Written problem: The material below should be written out in full and exactly; pictures stay out of the copy.

Data section:
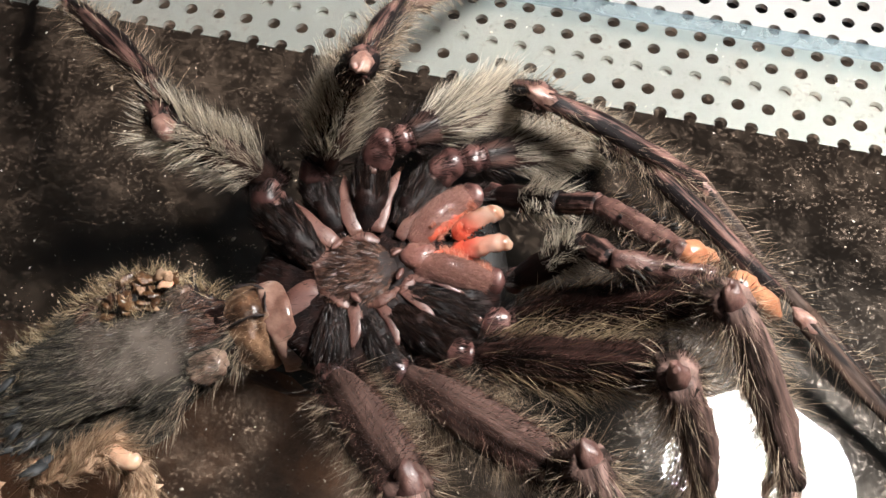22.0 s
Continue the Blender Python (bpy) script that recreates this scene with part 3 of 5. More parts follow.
def build_palp(thing, lens, seed):
    f, p, ti, bl = lens
    femur = part("palp_femur", limb(bmesh.new(), f, [0.0013, 0.0018, 0.0019, 0.0016], 10, 0.12, seed=seed), M_COXA, thing)
    hair_object("fur", limb_hair(f, 0.0018, 0.0015, 750, 0.0028, 1.1, None, 0.3, 0.5, 0.97), H_PALE, femur, 0.00007, "pale grey fur", 0.0010)
    patella = part("palp_patella", limb(bmesh.new(), p, [0.0012, 0.0015, 0.0013], 10, 0.2, seed=seed + 1), M_LEG, thing)
    knob(patella, 0.0004, 0.0012, M_JOINT, seed)
    tibia = part("palp_tibia", limb(bmesh.new(), ti, [0.0012, 0.0015, 0.0014, 0.0012], 12, 0.3, seed=seed + 2), M_KNEE, thing)
    hair_object("fur", limb_hair(ti, 0.0015, 0.0012, 260, 0.0022, 0.6), H_STRAW, tibia, 0.00005)
    hair_object("down", limb_hair(ti, 0.0015, 0.0012, 1100, 0.0018, 1.1, ((80, -80, 110, -110, 150, -150), 30)), H_COXA, tibia, 0.00006)
    for k in range(9):
        w = math.radians(random.choice((55, -60)) + random.gauss(0, 18))
        root = Vector((math.cos(w), math.sin(w), 0)) * 0.0013 + Vector((0, 0, ti * (0.15 + 0.09 * k)))
        way = Vector((math.cos(w), math.sin(w), 0.9)).normalized() * random.uniform(0.0009, 0.0017)
        part("spine", tube(bmesh.new(), [root, root + way * 0.5, root + way], [0.00028, 0.00017, 0.00002], 6), M_BLACK, tibia)
    bm = bmesh.new()
    tube(bm, smooth_line([(0, 0, -0.0003), (0.0002, 0.0002, bl * 0.3), (0.0001, -0.0001, bl * 0.62), (-0.0003, 0.0002, bl)], 6), spread([0.0011, 0.0016, 0.0016, 0.0012, 0.0012, 0.0013, 0.0010, 0.0004], 19), 16, 0.95, 0.25, seed)
    bulb = part("palp_tip", bm, M_BULB, thing, "pale orange finger-like palp tip")
    return [femur, patella, tibia, bulb]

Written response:
22.0 s
Continue the Blender Python (bpy) script that recreates this scene with part 3 of 5. More parts follow.
def build_palp(thing, lens, seed):
    f, p, ti, bl = lens
    femur = part("palp_femur", limb(bmesh.new(), f, [0.0013, 0.0018, 0.0019, 0.0016], 10, 0.12, seed=seed), M_COXA, thing)
    hair_object("fur", limb_hair(f, 0.0018, 0.0015, 750, 0.0028, 1.1, None, 0.3, 0.5, 0.97), H_PALE, femur, 0.00007, "pale grey fur", 0.0010)
    patella = part("palp_patella", limb(bmesh.new(), p, [0.0012, 0.0015, 0.0013], 10, 0.2, seed=seed + 1), M_LEG, thing)
    knob(patella, 0.0004, 0.0012, M_JOINT, seed)
    tibia = part("palp_tibia", limb(bmesh.new(), ti, [0.0012, 0.0015, 0.0014, 0.0012], 12, 0.3, seed=seed + 2), M_KNEE, thing)
    hair_object("fur", limb_hair(ti, 0.0015, 0.0012, 260, 0.0022, 0.6), H_STRAW, tibia, 0.00005)
    hair_object("down", limb_hair(ti, 0.0015, 0.0012, 1100, 0.0018, 1.1, ((80, -80, 110, -110, 150, -150), 30)), H_COXA, tibia, 0.00006)
    for k in range(9):
        w = math.radians(random.choice((55, -60)) + random.gauss(0, 18))
        root = Vector((math.cos(w), math.sin(w), 0)) * 0.0013 + Vector((0, 0, ti * (0.15 + 0.09 * k)))
        way = Vector((math.cos(w), math.sin(w), 0.9)).normalized() * random.uniform(0.0009, 0.0017)
        part("spine", tube(bmesh.new(), [root, root + way * 0.5, root + way], [0.00028, 0.00017, 0.00002], 6), M_BLACK, tibia)
    bm = bmesh.new()
    tube(bm, smooth_line([(0, 0, -0.0003), (0.0002, 0.0002, bl * 0.3), (0.0001, -0.0001, bl * 0.62), (-0.0003, 0.0002, bl)], 6), spread([0.0011, 0.0016, 0.0016, 0.0012, 0.0012, 0.0013, 0.0010, 0.0004], 19), 16, 0.95, 0.25, seed)
    bulb = part("palp_tip", bm, M_BULB, thing, "pale orange finger-like palp tip")
    return [femur, patella, tibia, bulb]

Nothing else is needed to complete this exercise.